## Data excerpt
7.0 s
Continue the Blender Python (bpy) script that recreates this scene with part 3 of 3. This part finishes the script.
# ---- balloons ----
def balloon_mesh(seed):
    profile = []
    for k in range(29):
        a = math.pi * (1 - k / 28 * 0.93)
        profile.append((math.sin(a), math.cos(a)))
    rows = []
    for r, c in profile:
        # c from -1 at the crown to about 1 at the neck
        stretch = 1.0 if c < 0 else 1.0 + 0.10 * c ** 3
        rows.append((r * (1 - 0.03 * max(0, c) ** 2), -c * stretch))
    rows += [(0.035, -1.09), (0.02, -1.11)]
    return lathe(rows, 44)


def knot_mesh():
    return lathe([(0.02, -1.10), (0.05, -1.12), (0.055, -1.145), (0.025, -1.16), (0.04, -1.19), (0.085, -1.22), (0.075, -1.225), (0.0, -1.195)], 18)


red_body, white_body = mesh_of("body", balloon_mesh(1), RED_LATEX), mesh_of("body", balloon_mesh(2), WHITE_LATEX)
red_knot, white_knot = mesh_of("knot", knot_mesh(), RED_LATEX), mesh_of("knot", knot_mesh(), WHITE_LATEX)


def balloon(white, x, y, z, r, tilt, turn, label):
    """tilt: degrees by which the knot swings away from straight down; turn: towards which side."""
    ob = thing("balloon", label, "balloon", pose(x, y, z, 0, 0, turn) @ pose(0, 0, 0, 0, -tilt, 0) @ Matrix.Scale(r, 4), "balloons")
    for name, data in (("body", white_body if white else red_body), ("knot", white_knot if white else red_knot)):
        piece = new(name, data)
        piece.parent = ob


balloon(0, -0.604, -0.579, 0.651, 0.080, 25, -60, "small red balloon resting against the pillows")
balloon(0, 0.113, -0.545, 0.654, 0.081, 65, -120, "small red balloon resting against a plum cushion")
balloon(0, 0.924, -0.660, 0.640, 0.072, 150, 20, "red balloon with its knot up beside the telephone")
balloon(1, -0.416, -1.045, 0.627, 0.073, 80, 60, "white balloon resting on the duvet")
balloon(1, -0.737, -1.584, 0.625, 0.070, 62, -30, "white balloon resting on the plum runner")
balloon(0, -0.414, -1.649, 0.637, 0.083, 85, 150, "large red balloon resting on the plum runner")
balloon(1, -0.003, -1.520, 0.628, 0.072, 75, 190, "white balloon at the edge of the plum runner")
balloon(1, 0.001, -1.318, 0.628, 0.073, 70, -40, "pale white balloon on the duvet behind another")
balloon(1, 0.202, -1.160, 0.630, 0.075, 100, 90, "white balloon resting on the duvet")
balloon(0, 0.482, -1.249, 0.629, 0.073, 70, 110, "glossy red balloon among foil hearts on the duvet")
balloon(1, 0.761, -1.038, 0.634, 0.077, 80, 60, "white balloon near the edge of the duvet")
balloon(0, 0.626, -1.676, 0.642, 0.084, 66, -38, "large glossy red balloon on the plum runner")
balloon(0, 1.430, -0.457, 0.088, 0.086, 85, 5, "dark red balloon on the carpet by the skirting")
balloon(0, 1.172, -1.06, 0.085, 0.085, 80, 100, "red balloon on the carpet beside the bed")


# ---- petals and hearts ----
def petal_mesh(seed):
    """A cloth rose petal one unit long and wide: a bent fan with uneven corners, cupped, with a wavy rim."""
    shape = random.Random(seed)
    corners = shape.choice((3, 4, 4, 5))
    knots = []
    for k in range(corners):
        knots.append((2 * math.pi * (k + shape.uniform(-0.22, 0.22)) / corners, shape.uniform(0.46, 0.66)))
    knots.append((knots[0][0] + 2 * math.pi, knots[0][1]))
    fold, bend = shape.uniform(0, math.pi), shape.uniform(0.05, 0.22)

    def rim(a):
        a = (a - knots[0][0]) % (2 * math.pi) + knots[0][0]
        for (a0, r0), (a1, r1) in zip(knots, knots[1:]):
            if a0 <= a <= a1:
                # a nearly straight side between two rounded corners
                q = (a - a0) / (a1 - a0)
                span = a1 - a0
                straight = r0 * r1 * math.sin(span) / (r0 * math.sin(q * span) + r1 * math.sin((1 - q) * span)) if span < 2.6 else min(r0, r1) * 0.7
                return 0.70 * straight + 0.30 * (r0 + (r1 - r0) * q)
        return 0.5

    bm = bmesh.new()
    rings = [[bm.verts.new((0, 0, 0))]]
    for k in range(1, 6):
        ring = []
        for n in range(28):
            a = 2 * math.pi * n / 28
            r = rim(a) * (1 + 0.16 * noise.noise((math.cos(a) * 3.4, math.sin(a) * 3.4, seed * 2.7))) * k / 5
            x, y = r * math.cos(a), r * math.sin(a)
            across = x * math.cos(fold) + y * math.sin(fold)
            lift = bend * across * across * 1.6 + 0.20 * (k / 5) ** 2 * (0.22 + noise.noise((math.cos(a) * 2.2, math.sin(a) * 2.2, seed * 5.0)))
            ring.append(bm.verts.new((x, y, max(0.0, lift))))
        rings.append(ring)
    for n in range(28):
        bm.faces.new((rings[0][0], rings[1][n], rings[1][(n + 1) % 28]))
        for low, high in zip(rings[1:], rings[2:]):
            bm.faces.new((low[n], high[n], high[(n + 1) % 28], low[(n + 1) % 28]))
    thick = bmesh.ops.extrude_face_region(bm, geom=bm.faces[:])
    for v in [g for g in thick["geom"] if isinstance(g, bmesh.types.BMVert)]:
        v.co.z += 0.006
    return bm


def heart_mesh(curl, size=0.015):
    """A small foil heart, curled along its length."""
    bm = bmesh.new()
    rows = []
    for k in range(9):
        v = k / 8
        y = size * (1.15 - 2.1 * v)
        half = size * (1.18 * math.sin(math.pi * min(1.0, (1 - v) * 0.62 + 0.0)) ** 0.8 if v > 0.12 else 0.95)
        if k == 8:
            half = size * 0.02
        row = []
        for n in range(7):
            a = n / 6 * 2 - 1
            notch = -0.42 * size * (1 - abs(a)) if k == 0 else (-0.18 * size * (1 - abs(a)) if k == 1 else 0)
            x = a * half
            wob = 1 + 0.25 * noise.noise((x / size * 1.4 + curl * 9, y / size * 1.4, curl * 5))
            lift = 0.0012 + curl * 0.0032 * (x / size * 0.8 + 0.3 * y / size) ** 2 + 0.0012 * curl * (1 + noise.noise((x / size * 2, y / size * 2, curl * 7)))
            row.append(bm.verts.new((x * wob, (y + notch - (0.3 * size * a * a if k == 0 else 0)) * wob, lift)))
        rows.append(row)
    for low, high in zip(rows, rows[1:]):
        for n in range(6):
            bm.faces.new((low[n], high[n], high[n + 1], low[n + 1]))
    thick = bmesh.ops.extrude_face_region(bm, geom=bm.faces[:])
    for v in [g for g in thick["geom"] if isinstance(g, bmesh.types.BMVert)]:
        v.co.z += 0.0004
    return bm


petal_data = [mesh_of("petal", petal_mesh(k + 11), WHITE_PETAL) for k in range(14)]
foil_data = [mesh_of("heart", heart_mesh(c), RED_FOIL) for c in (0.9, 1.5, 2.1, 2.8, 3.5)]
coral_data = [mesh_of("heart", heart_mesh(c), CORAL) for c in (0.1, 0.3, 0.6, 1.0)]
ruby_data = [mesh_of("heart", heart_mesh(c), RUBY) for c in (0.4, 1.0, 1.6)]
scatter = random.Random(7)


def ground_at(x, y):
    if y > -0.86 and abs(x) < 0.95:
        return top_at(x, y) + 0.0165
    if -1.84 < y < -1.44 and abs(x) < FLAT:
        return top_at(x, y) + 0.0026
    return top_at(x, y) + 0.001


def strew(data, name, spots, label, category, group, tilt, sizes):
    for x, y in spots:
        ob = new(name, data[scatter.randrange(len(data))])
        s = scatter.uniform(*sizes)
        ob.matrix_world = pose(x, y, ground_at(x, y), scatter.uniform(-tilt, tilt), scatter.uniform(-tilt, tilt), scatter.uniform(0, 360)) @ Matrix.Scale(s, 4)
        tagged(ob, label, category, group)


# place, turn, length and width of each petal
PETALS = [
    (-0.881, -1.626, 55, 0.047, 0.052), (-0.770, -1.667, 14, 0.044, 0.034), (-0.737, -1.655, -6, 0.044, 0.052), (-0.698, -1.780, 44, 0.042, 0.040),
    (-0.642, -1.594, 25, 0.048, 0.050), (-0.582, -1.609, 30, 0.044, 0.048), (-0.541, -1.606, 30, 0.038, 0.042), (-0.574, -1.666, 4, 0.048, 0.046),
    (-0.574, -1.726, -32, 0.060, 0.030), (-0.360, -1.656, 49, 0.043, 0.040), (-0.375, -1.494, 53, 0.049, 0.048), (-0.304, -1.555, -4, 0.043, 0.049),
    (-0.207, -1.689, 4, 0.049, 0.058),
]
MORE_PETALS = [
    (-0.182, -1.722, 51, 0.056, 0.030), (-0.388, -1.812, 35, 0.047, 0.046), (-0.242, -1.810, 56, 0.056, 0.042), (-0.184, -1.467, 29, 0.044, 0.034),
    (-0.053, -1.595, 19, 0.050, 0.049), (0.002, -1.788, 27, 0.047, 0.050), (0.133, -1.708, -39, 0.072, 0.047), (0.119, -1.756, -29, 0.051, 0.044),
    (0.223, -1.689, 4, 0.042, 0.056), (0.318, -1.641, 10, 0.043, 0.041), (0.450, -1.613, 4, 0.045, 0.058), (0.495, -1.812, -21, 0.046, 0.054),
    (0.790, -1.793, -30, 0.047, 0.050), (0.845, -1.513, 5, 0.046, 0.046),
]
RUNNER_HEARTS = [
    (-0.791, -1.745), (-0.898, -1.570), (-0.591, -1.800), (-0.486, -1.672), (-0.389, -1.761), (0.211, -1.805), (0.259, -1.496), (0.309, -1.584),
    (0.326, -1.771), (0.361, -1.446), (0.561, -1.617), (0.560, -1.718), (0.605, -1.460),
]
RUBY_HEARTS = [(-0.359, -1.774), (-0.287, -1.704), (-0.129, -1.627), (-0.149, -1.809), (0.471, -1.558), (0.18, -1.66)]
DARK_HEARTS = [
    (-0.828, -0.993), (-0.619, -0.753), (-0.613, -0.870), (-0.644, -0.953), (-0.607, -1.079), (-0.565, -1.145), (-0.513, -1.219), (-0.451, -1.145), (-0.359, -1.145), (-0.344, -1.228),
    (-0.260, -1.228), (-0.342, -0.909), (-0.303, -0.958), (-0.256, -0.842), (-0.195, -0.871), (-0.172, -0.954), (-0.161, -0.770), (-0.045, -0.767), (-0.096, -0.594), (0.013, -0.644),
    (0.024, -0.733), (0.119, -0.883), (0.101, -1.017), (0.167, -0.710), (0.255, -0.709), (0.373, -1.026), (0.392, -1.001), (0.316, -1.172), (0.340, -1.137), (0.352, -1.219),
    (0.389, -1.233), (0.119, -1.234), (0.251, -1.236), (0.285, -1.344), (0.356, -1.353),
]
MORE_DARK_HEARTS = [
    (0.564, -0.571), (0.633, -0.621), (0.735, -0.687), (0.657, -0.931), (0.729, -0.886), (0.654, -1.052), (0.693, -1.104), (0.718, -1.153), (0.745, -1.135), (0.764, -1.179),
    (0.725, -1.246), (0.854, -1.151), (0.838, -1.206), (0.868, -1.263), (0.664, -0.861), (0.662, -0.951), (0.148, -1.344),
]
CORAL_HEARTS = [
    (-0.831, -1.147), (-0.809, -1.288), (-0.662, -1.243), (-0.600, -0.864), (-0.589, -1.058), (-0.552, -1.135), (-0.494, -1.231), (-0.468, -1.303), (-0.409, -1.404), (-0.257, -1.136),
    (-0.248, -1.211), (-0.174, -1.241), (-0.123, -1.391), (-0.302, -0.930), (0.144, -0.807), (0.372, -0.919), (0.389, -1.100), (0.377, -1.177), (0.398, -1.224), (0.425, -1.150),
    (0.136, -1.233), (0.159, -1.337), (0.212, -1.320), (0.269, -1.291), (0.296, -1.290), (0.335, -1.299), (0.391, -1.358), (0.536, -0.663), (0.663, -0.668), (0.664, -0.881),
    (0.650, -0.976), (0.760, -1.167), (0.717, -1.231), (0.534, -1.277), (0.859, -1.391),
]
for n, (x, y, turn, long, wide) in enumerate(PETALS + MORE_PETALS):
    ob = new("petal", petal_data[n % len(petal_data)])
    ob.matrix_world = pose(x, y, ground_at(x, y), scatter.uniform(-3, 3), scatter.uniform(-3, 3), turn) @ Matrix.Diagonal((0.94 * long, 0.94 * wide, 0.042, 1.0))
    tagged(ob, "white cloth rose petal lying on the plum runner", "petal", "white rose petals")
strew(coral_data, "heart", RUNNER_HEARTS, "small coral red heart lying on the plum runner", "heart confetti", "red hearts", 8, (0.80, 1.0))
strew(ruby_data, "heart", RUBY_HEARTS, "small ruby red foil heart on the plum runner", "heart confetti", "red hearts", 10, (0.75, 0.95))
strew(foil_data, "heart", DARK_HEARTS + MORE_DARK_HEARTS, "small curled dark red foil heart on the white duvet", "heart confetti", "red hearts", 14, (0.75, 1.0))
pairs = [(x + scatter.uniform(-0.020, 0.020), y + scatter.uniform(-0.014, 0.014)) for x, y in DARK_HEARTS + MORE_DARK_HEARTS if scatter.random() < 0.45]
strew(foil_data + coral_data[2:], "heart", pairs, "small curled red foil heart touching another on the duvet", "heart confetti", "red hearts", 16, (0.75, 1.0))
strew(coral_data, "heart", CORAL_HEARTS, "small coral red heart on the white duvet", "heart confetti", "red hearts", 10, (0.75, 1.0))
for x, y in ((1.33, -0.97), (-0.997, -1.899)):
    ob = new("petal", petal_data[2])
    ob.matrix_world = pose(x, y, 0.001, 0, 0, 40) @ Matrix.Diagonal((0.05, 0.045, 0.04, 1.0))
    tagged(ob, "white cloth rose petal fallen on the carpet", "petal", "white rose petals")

## Goal
Reproduce exactly the lines from the line with "Continue the Blender" to the line with "return lathe(rows, 44)", both end lines included.

## Final answer
Continue the Blender Python (bpy) script that recreates this scene with part 3 of 3. This part finishes the script.
# ---- balloons ----
def balloon_mesh(seed):
    profile = []
    for k in range(29):
        a = math.pi * (1 - k / 28 * 0.93)
        profile.append((math.sin(a), math.cos(a)))
    rows = []
    for r, c in profile:
        # c from -1 at the crown to about 1 at the neck
        stretch = 1.0 if c < 0 else 1.0 + 0.10 * c ** 3
        rows.append((r * (1 - 0.03 * max(0, c) ** 2), -c * stretch))
    rows += [(0.035, -1.09), (0.02, -1.11)]
    return lathe(rows, 44)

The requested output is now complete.